» **Rows from a dataset of clips and code**

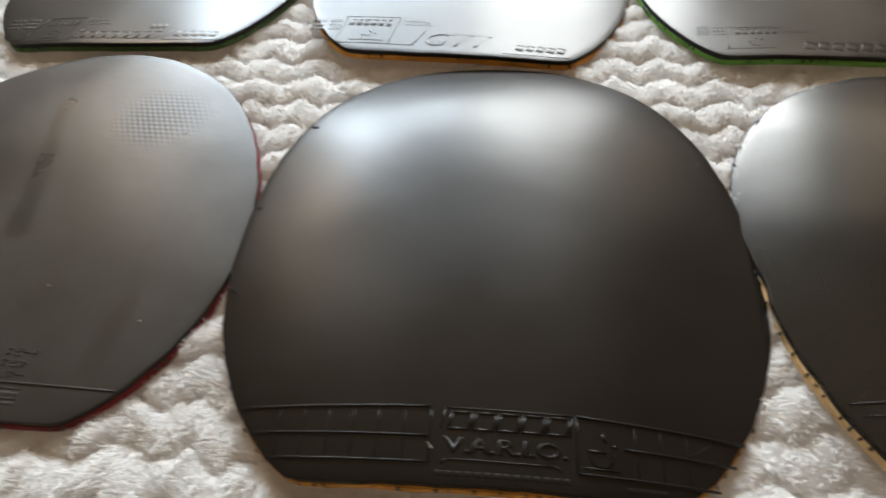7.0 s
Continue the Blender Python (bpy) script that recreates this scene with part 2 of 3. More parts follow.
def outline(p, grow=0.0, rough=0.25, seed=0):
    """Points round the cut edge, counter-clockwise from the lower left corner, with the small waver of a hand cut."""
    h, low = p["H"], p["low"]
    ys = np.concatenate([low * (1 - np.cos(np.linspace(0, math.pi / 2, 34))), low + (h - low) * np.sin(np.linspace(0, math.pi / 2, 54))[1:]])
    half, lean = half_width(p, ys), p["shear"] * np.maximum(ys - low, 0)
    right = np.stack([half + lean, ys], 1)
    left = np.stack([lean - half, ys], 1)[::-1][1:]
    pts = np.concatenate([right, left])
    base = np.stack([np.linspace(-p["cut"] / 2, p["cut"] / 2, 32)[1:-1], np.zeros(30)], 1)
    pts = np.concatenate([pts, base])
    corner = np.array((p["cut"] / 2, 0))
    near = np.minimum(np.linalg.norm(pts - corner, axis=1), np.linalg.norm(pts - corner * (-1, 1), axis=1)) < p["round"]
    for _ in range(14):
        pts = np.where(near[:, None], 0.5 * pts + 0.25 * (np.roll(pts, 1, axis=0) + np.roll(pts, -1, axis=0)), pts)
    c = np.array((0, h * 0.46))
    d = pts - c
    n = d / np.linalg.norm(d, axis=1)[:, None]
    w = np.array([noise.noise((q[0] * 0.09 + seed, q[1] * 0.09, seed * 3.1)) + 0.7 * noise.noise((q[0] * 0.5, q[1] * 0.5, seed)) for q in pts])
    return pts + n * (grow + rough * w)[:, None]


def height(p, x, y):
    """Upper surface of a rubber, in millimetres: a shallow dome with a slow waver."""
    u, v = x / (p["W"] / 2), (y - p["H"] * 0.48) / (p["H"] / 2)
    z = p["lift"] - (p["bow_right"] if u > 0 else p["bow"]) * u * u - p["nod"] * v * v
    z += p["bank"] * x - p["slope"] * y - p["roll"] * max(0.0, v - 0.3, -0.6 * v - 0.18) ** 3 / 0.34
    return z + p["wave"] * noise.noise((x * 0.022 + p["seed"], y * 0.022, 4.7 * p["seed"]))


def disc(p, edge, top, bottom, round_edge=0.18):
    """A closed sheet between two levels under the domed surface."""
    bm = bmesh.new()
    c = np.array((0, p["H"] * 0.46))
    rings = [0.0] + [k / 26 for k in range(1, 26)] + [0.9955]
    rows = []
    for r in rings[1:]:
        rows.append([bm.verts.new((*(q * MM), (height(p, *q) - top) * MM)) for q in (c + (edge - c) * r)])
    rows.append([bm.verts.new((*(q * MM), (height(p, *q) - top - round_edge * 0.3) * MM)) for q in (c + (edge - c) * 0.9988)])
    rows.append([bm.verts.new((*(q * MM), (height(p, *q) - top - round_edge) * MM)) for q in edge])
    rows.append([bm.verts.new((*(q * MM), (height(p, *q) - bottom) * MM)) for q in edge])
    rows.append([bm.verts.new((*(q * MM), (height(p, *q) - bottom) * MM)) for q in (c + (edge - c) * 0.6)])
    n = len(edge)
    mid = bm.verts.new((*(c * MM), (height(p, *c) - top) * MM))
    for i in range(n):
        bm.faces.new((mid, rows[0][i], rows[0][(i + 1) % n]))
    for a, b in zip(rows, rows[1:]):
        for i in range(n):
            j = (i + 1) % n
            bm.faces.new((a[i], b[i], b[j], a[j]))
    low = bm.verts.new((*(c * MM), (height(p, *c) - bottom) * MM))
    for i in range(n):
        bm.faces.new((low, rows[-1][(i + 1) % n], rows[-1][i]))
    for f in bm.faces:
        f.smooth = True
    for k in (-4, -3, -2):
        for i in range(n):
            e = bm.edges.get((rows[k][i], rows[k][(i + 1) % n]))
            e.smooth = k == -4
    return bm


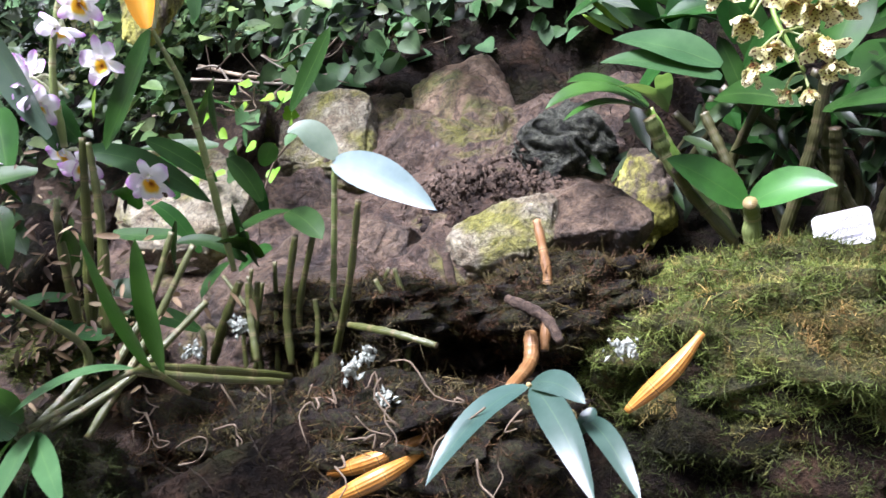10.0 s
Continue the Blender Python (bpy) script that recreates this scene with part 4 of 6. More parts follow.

» **Aim of the task**
Check the data for the word "parts" and pull out the lines that have it.

» **Task result**
Continue the Blender Python (bpy) script that recreates this scene with part 2 of 3. More parts follow.
Continue the Blender Python (bpy) script that recreates this scene with part 4 of 6. More parts follow.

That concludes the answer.